From my experiences serving as the chaplain for Poverty Initiative Leadership Schools I truly believe that “soul care” is essential to building and sustaining a “movement to end poverty led by the poor”. Community organizers, ministers, activist, social workers and non-profit directors all have concerns about their work, families and purposes. Providing chaplains who are rooted in the movement to “watch and pray” can help protect against burnout and co-optation. Chaplains can also provide a practical way in which clergy can contribute to a social movement. I think the role of chaplain is cornerstone to this movement. Catholic priest and author Henri Nouwen stated it best when he wrote:
“Our own experience with loneliness, depression, and fear can become a gift for others, especially when we have received good care. As long as our wounds are open and bleeding, we scare others away. But after someone has carefully tended to our wounds, they no longer frighten us or others. When we experience the healing presence of another person, we can discover our own gifts of healing. Then our wounds allow us to enter into a deep solidarity with our wounded brothers and sisters. To enter into solidarity with a suffering person does not mean that we have to talk with that person about our own suffering.
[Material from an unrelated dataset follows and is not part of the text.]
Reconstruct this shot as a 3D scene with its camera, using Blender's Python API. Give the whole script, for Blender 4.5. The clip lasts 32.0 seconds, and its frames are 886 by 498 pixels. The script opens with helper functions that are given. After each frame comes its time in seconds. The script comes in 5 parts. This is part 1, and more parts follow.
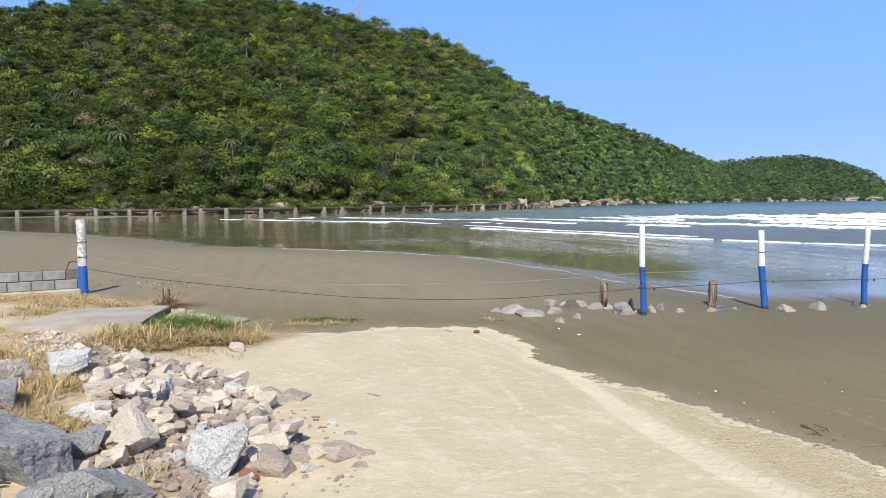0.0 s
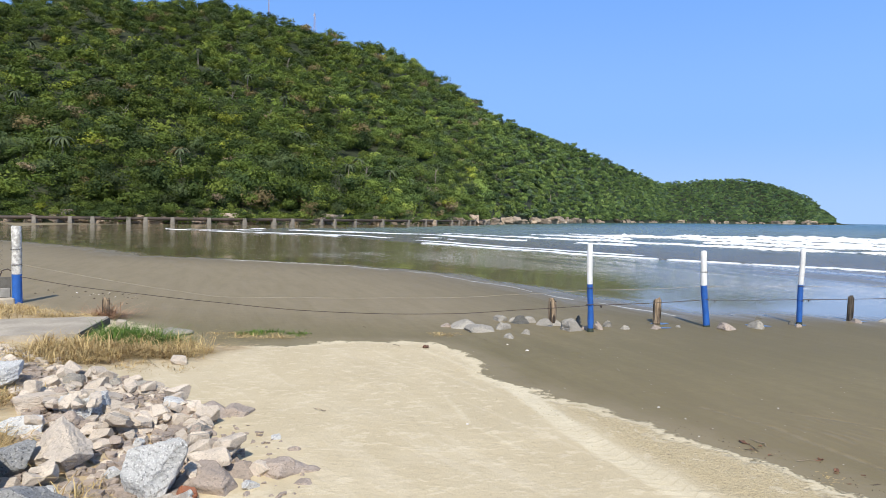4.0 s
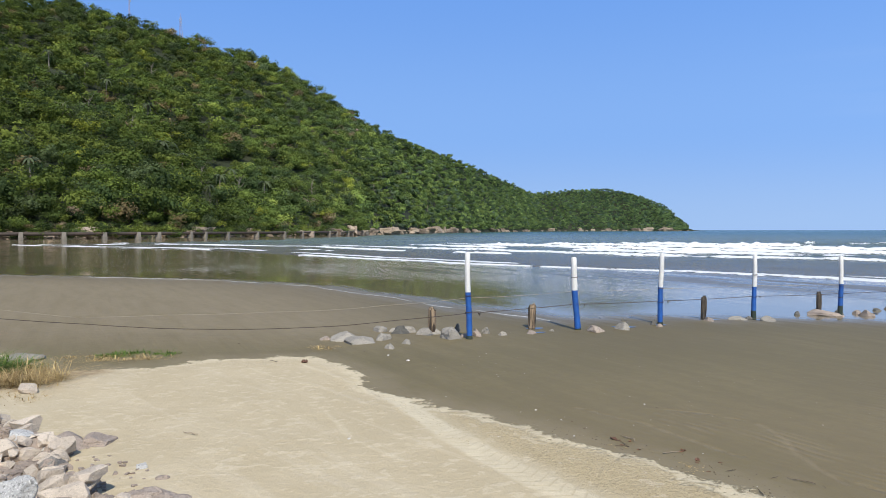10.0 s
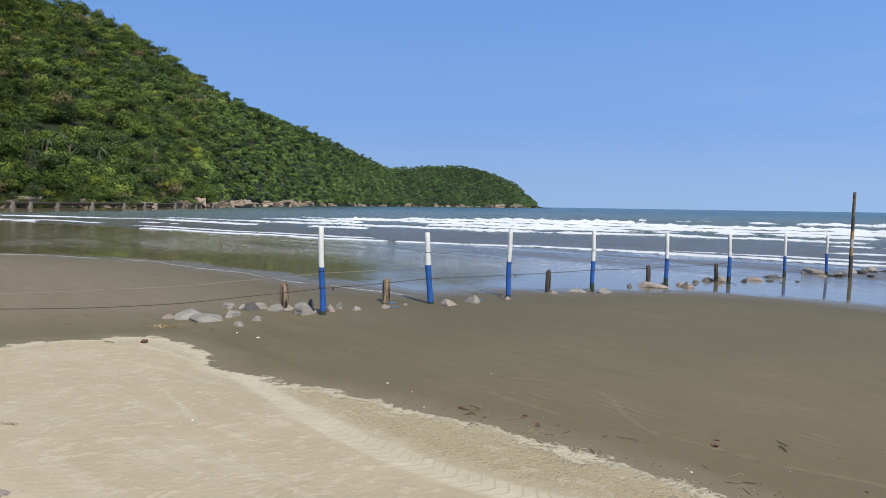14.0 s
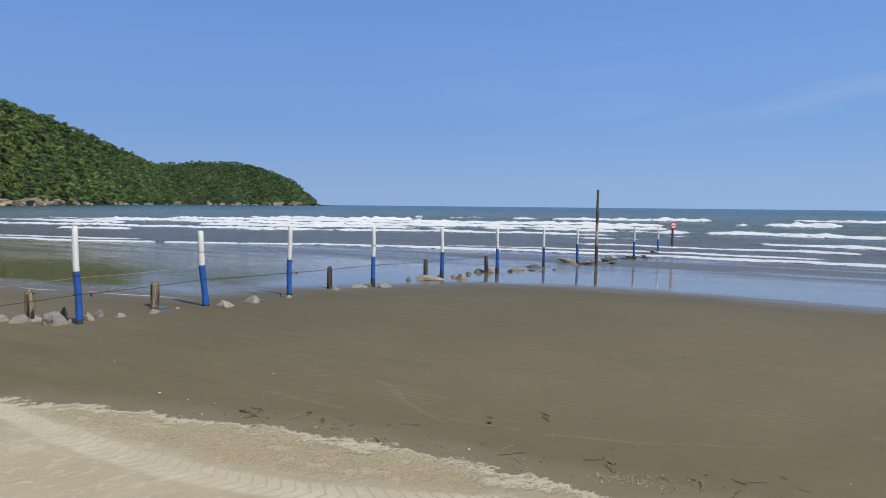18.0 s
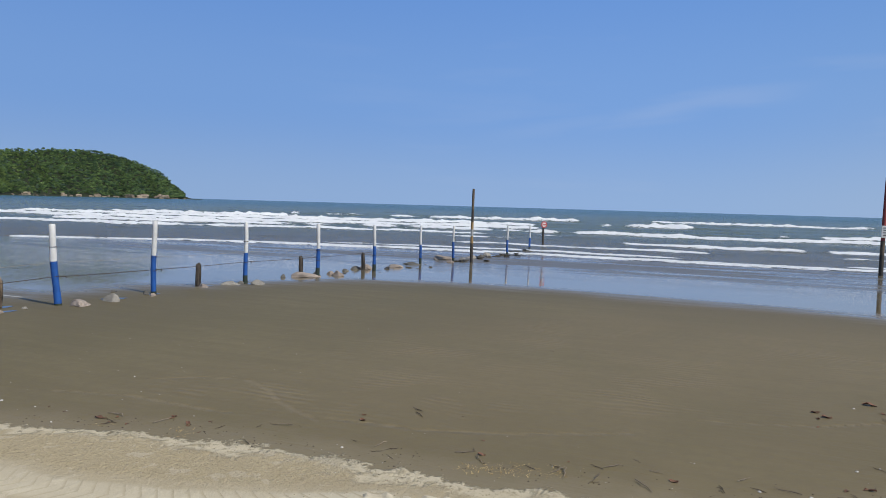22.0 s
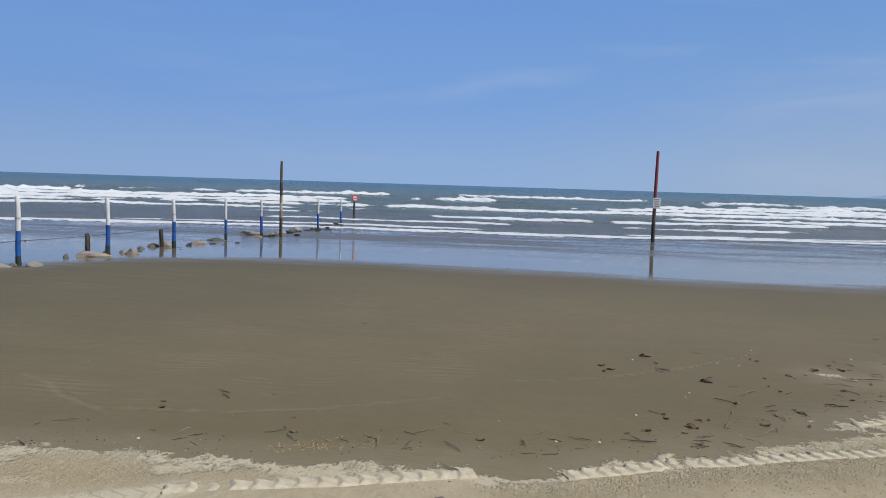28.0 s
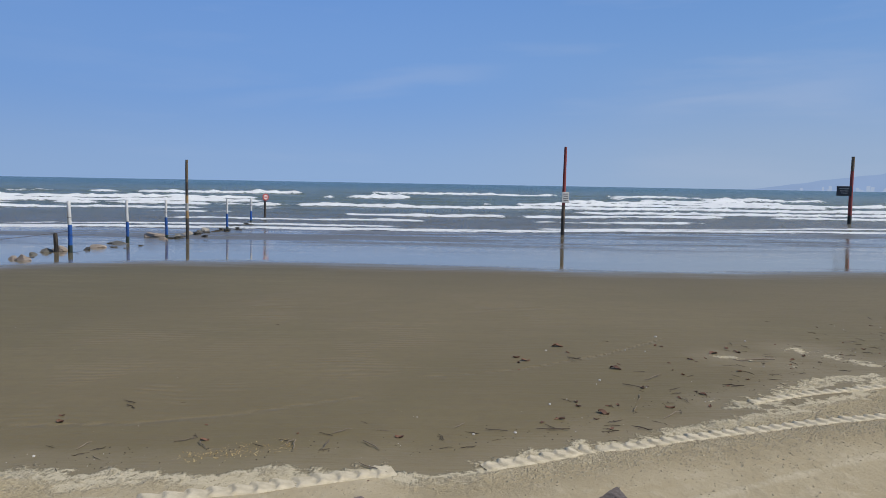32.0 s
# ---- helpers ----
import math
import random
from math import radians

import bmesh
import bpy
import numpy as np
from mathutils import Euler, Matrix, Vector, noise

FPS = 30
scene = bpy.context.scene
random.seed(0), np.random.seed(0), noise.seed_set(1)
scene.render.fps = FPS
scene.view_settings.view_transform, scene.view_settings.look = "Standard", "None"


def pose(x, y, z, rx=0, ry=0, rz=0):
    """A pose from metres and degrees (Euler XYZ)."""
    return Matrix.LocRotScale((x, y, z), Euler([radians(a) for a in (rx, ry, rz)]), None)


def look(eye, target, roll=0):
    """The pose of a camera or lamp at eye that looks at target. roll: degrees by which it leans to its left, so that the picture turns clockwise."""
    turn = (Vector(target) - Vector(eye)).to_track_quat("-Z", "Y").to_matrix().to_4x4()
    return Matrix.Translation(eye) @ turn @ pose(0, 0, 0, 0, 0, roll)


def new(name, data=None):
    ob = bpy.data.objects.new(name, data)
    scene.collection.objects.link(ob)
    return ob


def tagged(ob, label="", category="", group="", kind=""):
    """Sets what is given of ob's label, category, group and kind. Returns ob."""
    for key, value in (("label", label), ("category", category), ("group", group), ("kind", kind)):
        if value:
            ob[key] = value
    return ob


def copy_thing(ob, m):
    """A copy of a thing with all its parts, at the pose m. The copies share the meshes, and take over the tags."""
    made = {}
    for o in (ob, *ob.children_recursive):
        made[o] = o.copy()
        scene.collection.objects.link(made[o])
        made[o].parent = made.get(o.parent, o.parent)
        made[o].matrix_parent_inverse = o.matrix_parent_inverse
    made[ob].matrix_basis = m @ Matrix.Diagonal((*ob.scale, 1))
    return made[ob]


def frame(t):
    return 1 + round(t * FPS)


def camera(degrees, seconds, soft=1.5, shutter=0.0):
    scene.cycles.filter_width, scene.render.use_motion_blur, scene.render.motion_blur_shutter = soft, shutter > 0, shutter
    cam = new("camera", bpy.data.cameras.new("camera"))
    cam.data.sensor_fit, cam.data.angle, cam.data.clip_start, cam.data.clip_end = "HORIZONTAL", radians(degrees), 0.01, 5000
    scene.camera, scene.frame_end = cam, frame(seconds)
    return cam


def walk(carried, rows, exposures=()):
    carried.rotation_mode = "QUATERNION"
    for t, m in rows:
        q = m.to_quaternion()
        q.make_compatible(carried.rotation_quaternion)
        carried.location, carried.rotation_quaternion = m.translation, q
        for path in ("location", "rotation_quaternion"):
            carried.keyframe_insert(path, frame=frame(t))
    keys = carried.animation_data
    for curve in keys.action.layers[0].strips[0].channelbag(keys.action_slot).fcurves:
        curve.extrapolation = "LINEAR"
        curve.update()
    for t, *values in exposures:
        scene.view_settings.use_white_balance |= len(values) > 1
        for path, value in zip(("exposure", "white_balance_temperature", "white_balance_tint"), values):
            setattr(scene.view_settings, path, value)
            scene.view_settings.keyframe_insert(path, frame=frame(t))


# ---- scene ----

Speaking about our own pain is seldom helpful for someone who is in pain. A wounded healer is someone who can listen to a person in pain without having to speak about his or her own wounds. When we have lived through a painful depression, we can listen with great attentiveness and love to a depressed friend without mentioning our experience. Mostly it is better not to direct a suffering person’s attention to ourselves. We have to trust that our own bandaged wounds will allow us to listen to others with our whole beings. That is healing.”
As a Poverty Scholar who has experienced the wounds of poverty first hand and found my faith while living in one of twelve poorest communities in New York City my job as a chaplain is to pass on the healing I gained from this movement, enter into solidarity with other poor people and listen with my whole being so that I can help build the “freedom church of the poor”.